Determine how many lines of the entries contain "curve". Reply with that number alone.

───

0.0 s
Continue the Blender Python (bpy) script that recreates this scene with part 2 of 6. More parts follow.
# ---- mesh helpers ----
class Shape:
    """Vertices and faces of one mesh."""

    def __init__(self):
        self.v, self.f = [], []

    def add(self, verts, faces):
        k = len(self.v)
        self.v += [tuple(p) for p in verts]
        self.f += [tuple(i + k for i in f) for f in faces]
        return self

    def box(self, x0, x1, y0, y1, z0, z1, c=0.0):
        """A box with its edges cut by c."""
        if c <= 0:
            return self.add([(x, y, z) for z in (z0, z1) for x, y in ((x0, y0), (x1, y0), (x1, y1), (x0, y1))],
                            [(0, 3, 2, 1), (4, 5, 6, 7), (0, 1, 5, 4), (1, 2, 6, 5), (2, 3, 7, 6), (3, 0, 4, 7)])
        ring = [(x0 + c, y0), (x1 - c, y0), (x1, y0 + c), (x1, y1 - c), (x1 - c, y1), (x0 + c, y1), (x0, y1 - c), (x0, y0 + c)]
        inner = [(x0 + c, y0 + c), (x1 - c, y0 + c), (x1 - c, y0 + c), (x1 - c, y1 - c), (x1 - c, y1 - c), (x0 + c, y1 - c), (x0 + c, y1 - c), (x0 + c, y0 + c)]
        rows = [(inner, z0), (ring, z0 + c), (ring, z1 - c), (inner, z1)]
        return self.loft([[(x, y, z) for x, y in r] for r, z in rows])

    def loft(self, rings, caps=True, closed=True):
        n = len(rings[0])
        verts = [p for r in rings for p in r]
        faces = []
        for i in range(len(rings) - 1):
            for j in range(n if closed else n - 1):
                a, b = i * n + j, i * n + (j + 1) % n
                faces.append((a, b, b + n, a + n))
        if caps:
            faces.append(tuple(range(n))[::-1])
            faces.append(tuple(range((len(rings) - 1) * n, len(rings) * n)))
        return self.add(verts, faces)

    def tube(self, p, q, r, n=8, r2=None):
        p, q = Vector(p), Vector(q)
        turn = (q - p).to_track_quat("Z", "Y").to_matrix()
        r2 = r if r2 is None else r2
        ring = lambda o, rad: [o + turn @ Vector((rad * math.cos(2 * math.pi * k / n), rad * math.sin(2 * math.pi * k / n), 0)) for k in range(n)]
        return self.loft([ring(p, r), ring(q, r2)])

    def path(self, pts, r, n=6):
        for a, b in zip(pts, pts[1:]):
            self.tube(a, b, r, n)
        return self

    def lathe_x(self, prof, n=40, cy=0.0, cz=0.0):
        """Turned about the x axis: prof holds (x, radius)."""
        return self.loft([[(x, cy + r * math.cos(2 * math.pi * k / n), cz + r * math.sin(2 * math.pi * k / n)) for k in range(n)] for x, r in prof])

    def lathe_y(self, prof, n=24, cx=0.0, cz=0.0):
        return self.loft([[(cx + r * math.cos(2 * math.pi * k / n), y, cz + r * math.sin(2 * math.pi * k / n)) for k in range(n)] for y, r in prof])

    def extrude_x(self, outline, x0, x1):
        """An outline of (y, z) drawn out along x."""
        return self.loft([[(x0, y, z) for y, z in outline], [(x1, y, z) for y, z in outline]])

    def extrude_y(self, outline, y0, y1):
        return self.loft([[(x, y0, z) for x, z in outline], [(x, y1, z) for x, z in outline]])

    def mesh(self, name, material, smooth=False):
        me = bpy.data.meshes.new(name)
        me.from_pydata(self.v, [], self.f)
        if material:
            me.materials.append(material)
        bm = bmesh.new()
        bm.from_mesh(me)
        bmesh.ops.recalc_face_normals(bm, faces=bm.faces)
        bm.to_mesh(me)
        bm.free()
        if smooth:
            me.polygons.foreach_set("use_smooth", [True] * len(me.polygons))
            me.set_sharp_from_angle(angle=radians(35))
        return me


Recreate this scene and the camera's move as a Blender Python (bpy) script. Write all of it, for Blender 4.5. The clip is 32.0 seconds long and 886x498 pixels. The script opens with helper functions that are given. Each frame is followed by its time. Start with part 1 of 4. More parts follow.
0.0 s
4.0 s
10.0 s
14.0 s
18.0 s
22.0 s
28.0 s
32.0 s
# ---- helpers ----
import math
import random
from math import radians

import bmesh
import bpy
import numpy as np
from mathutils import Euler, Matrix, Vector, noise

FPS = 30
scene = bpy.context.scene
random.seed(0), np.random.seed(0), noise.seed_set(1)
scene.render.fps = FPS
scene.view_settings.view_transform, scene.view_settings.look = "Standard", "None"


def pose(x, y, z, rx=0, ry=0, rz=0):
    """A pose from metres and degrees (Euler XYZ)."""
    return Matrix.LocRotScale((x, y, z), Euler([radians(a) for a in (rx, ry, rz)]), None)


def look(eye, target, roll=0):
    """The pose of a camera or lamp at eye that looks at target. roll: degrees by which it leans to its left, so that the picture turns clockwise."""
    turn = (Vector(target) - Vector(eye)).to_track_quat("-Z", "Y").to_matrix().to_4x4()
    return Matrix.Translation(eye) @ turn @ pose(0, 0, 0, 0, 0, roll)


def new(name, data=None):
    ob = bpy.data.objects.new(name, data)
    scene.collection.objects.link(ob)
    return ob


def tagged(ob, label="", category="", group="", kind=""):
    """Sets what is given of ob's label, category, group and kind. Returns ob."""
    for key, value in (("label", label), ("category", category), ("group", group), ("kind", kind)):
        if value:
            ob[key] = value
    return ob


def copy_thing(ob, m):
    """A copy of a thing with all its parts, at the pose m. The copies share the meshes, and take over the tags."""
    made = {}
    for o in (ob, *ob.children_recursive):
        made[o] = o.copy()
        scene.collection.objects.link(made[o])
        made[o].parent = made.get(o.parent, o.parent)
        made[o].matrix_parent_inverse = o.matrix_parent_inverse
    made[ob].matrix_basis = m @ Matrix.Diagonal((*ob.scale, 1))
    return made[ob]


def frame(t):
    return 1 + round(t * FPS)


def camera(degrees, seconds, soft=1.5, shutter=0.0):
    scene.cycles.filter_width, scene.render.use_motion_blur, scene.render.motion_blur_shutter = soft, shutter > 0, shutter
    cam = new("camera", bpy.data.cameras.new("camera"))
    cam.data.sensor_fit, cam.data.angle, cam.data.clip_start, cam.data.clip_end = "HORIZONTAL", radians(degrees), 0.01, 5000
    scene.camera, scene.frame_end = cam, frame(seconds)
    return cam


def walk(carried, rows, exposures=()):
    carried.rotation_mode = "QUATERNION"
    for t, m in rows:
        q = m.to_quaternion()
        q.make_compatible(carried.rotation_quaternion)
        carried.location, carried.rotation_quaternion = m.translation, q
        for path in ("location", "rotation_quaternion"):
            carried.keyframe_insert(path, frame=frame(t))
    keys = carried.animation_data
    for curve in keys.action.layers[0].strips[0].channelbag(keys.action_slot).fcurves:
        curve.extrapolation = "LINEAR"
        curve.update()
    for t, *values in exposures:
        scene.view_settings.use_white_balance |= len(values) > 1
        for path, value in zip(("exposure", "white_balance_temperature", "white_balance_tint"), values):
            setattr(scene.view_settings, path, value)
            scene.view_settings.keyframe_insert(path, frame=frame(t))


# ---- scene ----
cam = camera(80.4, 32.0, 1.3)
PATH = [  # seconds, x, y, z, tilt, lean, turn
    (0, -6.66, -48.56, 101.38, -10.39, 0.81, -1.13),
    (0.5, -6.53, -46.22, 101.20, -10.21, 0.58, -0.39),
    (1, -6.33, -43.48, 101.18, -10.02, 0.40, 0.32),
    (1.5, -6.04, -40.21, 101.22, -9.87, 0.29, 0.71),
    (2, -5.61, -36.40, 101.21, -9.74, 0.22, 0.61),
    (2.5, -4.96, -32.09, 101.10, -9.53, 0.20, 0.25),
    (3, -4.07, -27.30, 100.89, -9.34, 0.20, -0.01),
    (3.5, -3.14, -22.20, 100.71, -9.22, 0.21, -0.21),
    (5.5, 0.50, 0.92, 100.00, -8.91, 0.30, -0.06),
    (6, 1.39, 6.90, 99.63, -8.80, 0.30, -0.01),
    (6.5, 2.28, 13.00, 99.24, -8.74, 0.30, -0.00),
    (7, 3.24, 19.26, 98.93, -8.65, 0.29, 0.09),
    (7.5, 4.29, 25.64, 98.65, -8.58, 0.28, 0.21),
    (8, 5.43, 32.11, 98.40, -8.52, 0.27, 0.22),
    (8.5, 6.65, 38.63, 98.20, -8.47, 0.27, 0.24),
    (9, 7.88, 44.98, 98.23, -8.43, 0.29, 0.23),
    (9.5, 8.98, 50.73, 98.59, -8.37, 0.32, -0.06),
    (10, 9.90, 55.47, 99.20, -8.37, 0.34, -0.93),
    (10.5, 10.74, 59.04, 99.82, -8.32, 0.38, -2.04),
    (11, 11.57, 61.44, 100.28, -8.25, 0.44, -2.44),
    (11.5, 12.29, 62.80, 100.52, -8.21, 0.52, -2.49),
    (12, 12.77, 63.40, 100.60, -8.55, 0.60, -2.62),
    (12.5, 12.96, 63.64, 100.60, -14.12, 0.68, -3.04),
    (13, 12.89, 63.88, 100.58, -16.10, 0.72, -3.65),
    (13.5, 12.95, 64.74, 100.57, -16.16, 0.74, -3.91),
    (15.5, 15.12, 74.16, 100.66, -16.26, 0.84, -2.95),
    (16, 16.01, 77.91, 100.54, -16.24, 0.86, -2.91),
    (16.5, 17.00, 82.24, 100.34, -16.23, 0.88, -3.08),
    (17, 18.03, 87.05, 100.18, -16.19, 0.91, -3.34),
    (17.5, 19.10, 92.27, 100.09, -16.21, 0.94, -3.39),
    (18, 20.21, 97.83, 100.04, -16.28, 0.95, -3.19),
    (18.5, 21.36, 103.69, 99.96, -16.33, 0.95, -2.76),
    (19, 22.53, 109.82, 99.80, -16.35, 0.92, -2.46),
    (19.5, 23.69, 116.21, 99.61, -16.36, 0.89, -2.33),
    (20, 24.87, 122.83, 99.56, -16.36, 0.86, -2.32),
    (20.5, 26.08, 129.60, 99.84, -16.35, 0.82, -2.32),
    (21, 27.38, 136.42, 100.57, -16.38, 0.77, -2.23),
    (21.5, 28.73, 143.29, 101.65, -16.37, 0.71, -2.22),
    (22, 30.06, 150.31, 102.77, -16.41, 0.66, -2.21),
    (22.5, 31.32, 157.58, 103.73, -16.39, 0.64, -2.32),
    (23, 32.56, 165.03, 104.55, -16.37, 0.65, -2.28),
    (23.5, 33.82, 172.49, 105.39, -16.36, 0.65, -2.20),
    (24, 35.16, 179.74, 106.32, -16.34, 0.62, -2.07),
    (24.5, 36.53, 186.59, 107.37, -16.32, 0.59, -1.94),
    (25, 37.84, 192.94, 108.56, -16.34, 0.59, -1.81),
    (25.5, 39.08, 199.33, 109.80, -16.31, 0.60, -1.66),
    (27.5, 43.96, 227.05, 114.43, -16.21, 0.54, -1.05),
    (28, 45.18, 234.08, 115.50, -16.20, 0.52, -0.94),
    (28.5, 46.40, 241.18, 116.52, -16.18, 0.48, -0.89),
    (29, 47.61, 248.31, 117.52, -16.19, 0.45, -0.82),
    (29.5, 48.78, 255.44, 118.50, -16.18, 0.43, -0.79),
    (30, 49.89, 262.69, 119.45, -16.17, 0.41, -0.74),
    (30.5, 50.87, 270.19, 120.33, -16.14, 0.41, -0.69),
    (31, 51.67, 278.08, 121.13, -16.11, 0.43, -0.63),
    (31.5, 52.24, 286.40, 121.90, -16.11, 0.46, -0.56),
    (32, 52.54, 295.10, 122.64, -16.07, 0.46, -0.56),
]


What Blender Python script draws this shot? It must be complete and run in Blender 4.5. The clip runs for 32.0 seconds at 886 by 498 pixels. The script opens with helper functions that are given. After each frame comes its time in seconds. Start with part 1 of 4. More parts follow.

───

- _Solution for this exercise_
3